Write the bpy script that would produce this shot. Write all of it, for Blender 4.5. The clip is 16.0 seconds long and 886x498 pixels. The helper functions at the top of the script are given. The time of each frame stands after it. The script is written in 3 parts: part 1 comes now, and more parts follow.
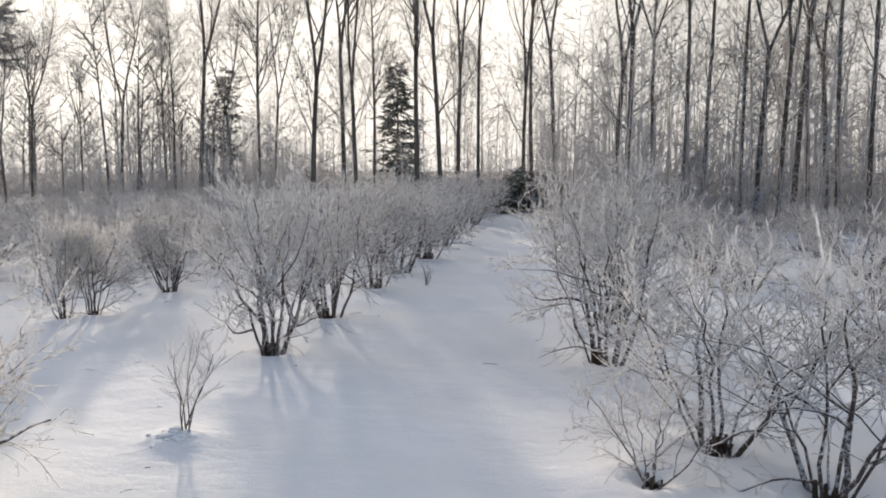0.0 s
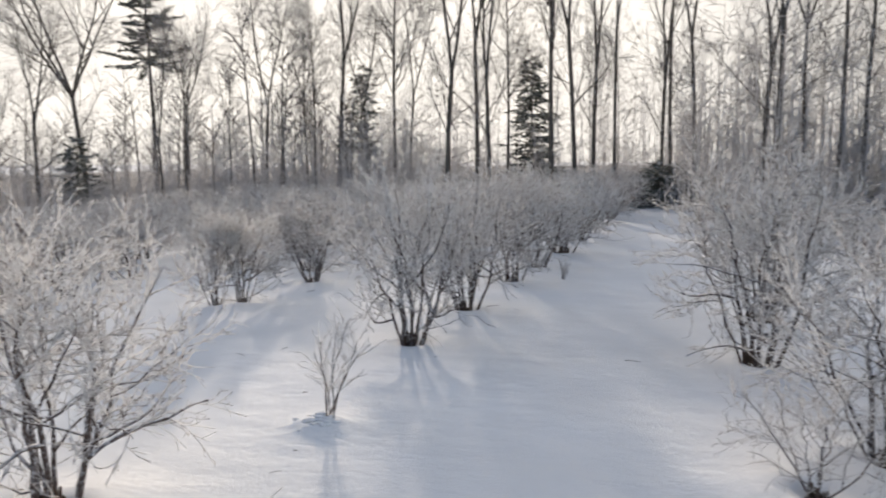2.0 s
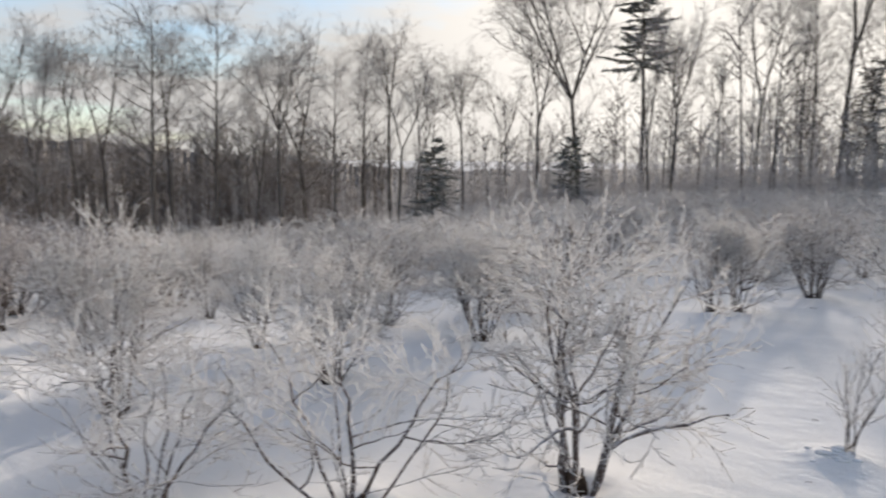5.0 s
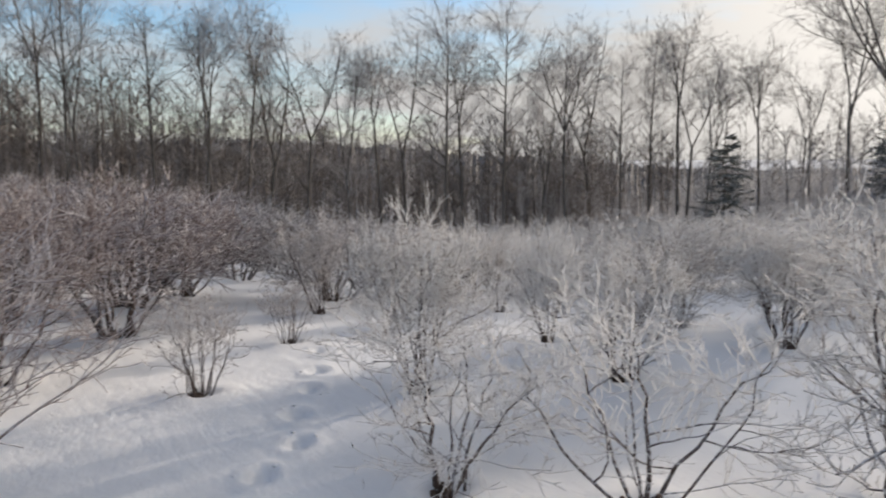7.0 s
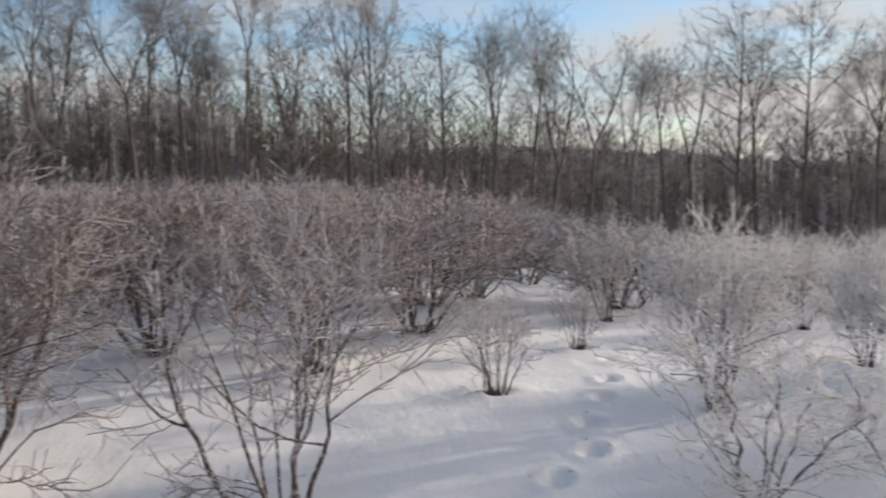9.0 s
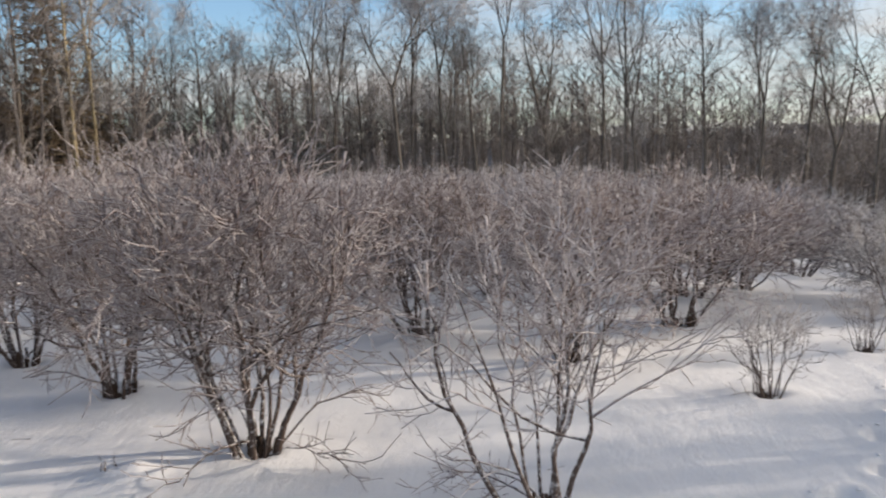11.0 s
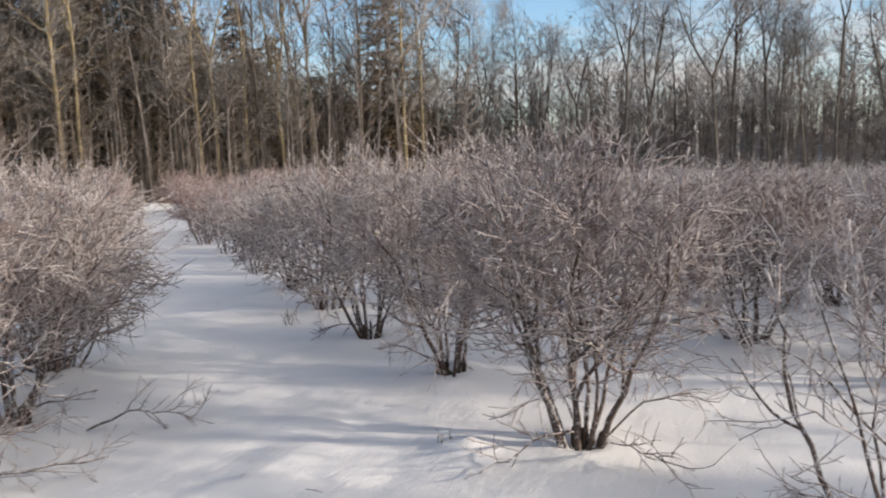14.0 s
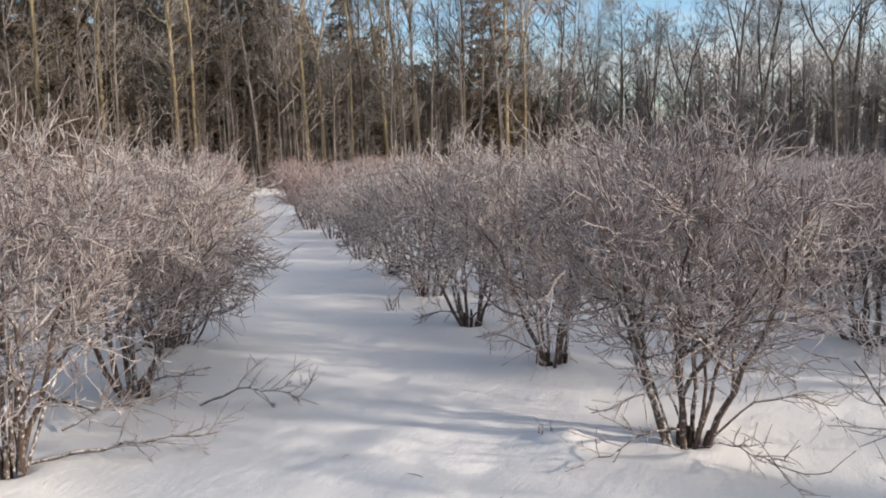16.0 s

......

Instructions for the task: Output all of the data exactly as it stands, minus any images.

Written solution:
Write the bpy script that would produce this shot. Write all of it, for Blender 4.5. The clip is 16.0 seconds long and 886x498 pixels. The helper functions at the top of the script are given. The time of each frame stands after it. The script is written in 3 parts: part 1 comes now, and more parts follow.
0.0 s
2.0 s
5.0 s
7.0 s
9.0 s
11.0 s
14.0 s
16.0 s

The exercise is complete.